The hotter the wash, the better the chance of killing bacteria and stray coronavirus, in case you or a member of your household, has asymptomatic Covid-19.

Now is the time, to read the product instructions for stain removers, prewash products, laundry sanitisers, fabric conditioners and indeed washing machines.

Unless you or a member of your household has a skin allergy, it might be prudent to swap to a biological laundry powder, rather than a liquid.

Laundry liquids don’t include bleach (which kills coronavirus) and biological powders contain more of it than non-biological powders.

Heat may kill coronavirus, so it could be prudent to tumble dry and then iron washing, using the correct setting for the fabric. Alternatively, washing can be hung out on an airer or washing line, to let the sunlight disinfect it, outdoors.

Before hanging clean clothes on an airer, do wipe it over.

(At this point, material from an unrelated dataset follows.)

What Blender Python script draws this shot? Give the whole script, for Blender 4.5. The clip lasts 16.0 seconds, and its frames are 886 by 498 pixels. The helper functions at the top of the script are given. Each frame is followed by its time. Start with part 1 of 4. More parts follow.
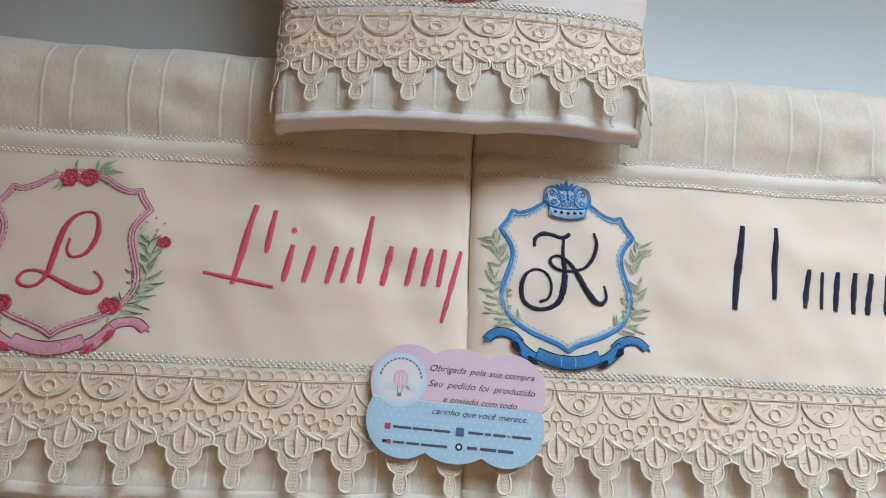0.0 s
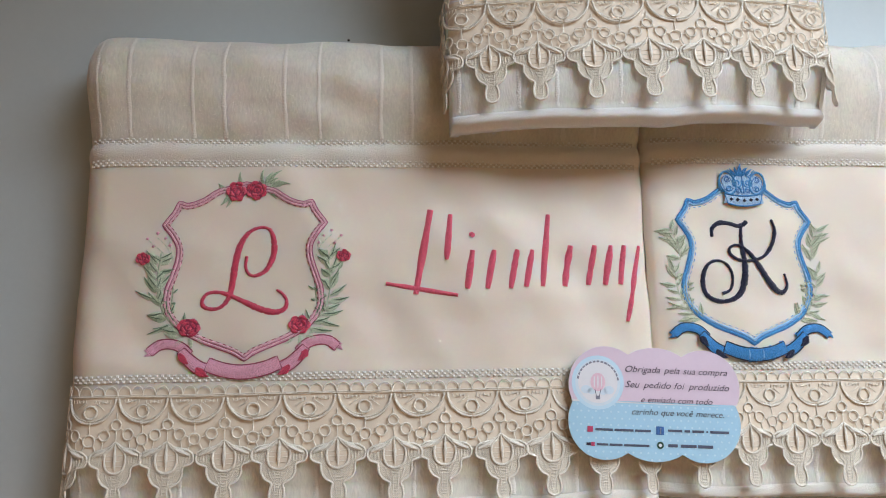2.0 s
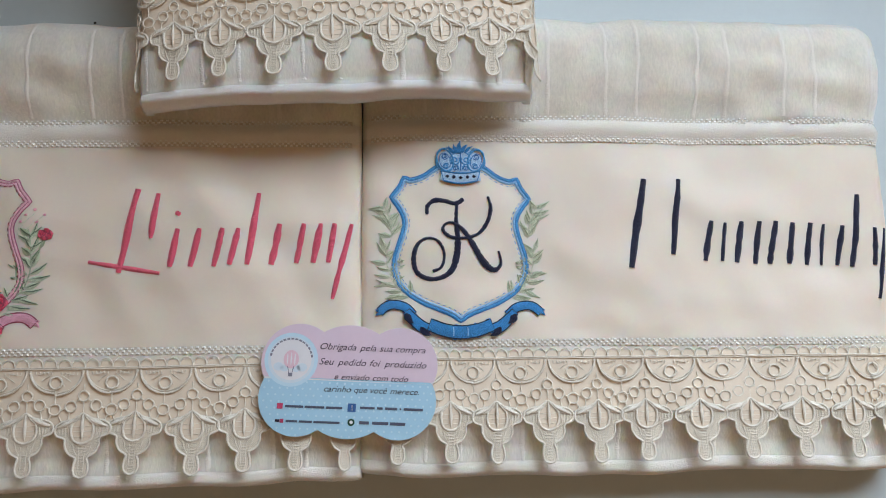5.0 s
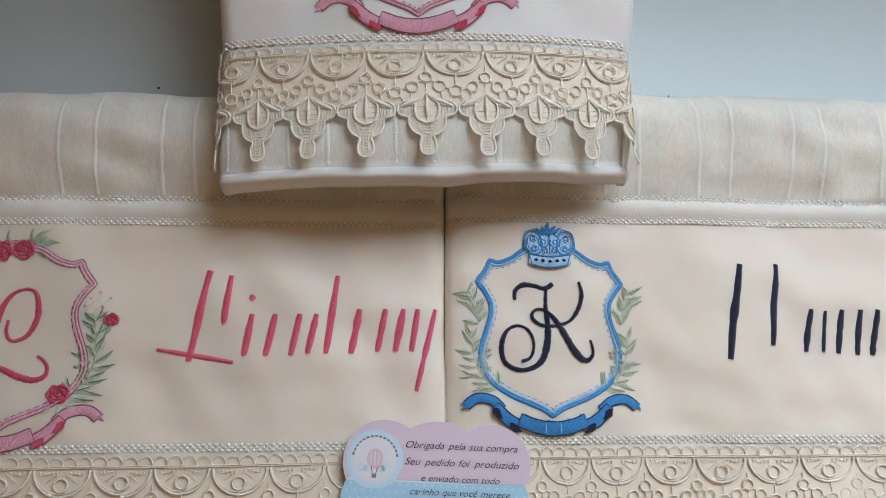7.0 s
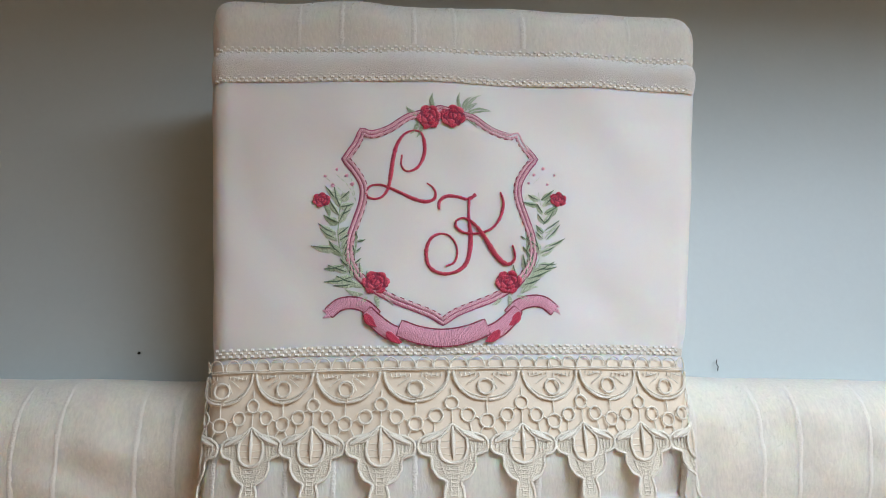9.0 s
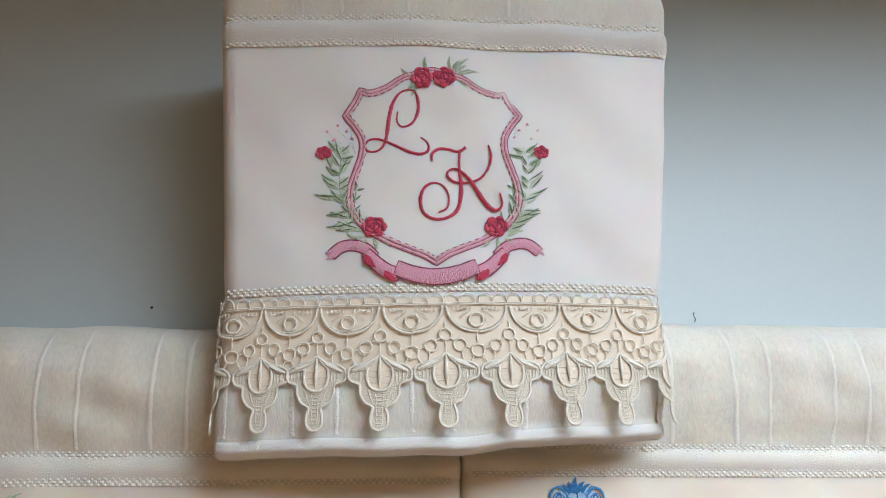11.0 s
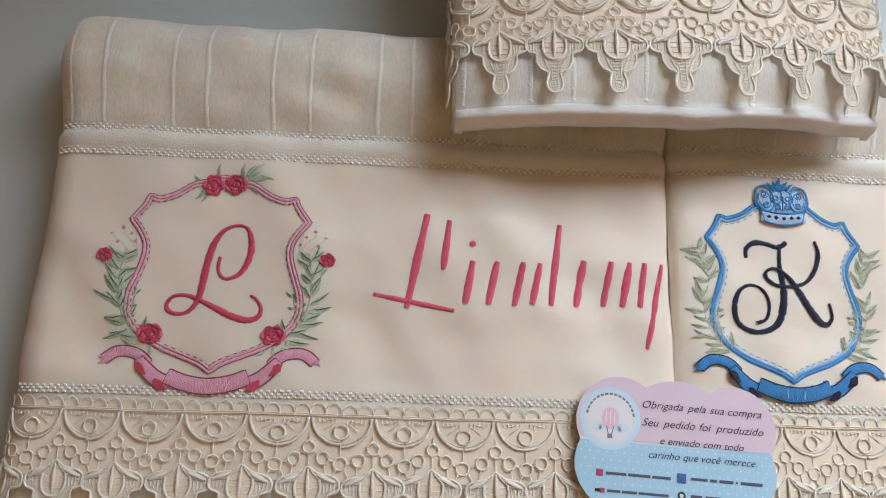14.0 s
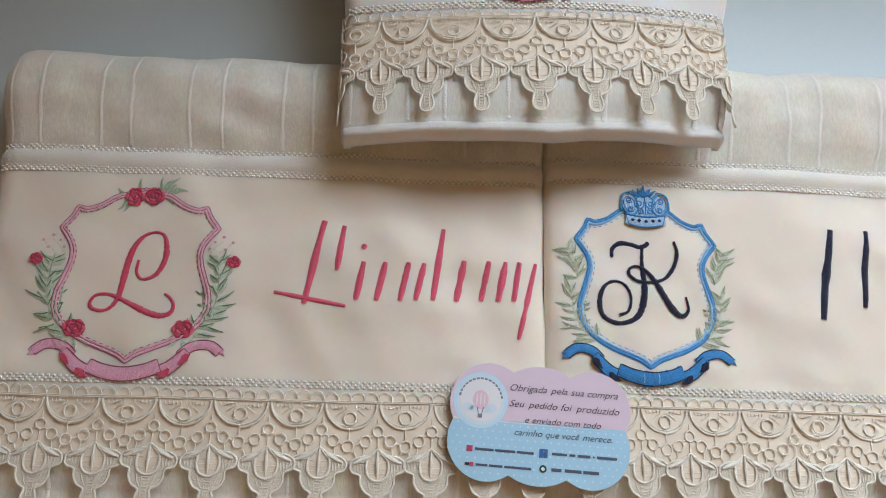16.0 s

Indoor airers need drying to avoid any potential bleaching line. Outdoor airers can be left to dry. If you peg clothes on to an indoor airer, it makes it more difficult for pets and kids to knock them off. Also, if the sun comes out, it’s easier to plonk the airer on a balcony or in the garden.

Some balcony or radiator airers, are so adjustable, that they can be hung out of a window.

If you’re desperate for activities to do with kids, you could get them washing their own socks by hand with soap and pegging them up on an airer on a balcony or deck.